§ PROBLEM TO WORK ON
Retype the tail of the data exactly, starting at the line containing "Continue the Blender" and stopping at the last line.

— start —

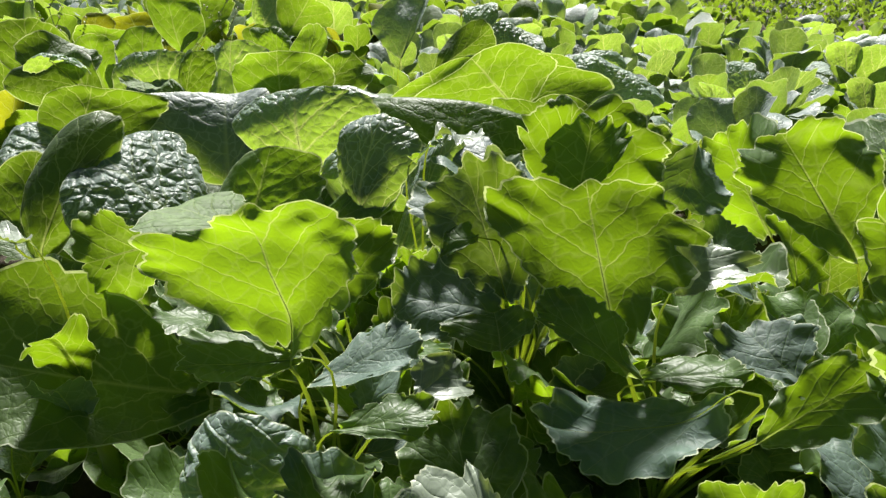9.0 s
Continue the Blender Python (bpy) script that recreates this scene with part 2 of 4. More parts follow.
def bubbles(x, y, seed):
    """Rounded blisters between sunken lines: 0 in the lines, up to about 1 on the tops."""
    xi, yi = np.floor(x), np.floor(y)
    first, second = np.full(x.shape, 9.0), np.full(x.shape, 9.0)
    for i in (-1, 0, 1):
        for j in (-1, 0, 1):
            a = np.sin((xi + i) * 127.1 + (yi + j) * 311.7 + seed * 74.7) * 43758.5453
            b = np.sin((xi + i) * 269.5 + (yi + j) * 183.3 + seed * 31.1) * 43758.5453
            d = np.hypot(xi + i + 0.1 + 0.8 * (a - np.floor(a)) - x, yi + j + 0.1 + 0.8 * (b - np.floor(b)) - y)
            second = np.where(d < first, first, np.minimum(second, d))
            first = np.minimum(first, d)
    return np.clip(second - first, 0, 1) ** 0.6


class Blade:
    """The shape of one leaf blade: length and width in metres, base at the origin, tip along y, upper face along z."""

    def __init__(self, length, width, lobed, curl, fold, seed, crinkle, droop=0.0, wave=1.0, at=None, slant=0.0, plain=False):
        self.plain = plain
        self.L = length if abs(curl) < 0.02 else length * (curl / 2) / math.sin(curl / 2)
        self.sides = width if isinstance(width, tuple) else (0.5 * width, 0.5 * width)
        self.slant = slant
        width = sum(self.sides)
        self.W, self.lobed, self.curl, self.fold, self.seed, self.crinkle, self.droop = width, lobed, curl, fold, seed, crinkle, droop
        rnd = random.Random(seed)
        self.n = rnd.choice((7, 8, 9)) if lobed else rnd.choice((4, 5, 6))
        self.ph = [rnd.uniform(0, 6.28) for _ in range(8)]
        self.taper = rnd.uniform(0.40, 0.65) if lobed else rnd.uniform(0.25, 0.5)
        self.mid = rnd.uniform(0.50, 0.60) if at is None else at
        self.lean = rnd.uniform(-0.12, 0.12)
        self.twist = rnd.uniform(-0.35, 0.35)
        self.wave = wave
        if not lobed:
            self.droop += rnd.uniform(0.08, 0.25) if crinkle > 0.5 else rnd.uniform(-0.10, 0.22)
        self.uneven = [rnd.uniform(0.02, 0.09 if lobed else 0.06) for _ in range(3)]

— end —

§ SOLVED PROBLEM
Continue the Blender Python (bpy) script that recreates this scene with part 2 of 4. More parts follow.
def bubbles(x, y, seed):
    """Rounded blisters between sunken lines: 0 in the lines, up to about 1 on the tops."""
    xi, yi = np.floor(x), np.floor(y)
    first, second = np.full(x.shape, 9.0), np.full(x.shape, 9.0)
    for i in (-1, 0, 1):
        for j in (-1, 0, 1):
            a = np.sin((xi + i) * 127.1 + (yi + j) * 311.7 + seed * 74.7) * 43758.5453
            b = np.sin((xi + i) * 269.5 + (yi + j) * 183.3 + seed * 31.1) * 43758.5453
            d = np.hypot(xi + i + 0.1 + 0.8 * (a - np.floor(a)) - x, yi + j + 0.1 + 0.8 * (b - np.floor(b)) - y)
            second = np.where(d < first, first, np.minimum(second, d))
            first = np.minimum(first, d)
    return np.clip(second - first, 0, 1) ** 0.6


class Blade:
    """The shape of one leaf blade: length and width in metres, base at the origin, tip along y, upper face along z."""

    def __init__(self, length, width, lobed, curl, fold, seed, crinkle, droop=0.0, wave=1.0, at=None, slant=0.0, plain=False):
        self.plain = plain
        self.L = length if abs(curl) < 0.02 else length * (curl / 2) / math.sin(curl / 2)
        self.sides = width if isinstance(width, tuple) else (0.5 * width, 0.5 * width)
        self.slant = slant
        width = sum(self.sides)
        self.W, self.lobed, self.curl, self.fold, self.seed, self.crinkle, self.droop = width, lobed, curl, fold, seed, crinkle, droop
        rnd = random.Random(seed)
        self.n = rnd.choice((7, 8, 9)) if lobed else rnd.choice((4, 5, 6))
        self.ph = [rnd.uniform(0, 6.28) for _ in range(8)]
        self.taper = rnd.uniform(0.40, 0.65) if lobed else rnd.uniform(0.25, 0.5)
        self.mid = rnd.uniform(0.50, 0.60) if at is None else at
        self.lean = rnd.uniform(-0.12, 0.12)
        self.twist = rnd.uniform(-0.35, 0.35)
        self.wave = wave
        if not lobed:
            self.droop += rnd.uniform(0.08, 0.25) if crinkle > 0.5 else rnd.uniform(-0.10, 0.22)
        self.uneven = [rnd.uniform(0.02, 0.09 if lobed else 0.06) for _ in range(3)]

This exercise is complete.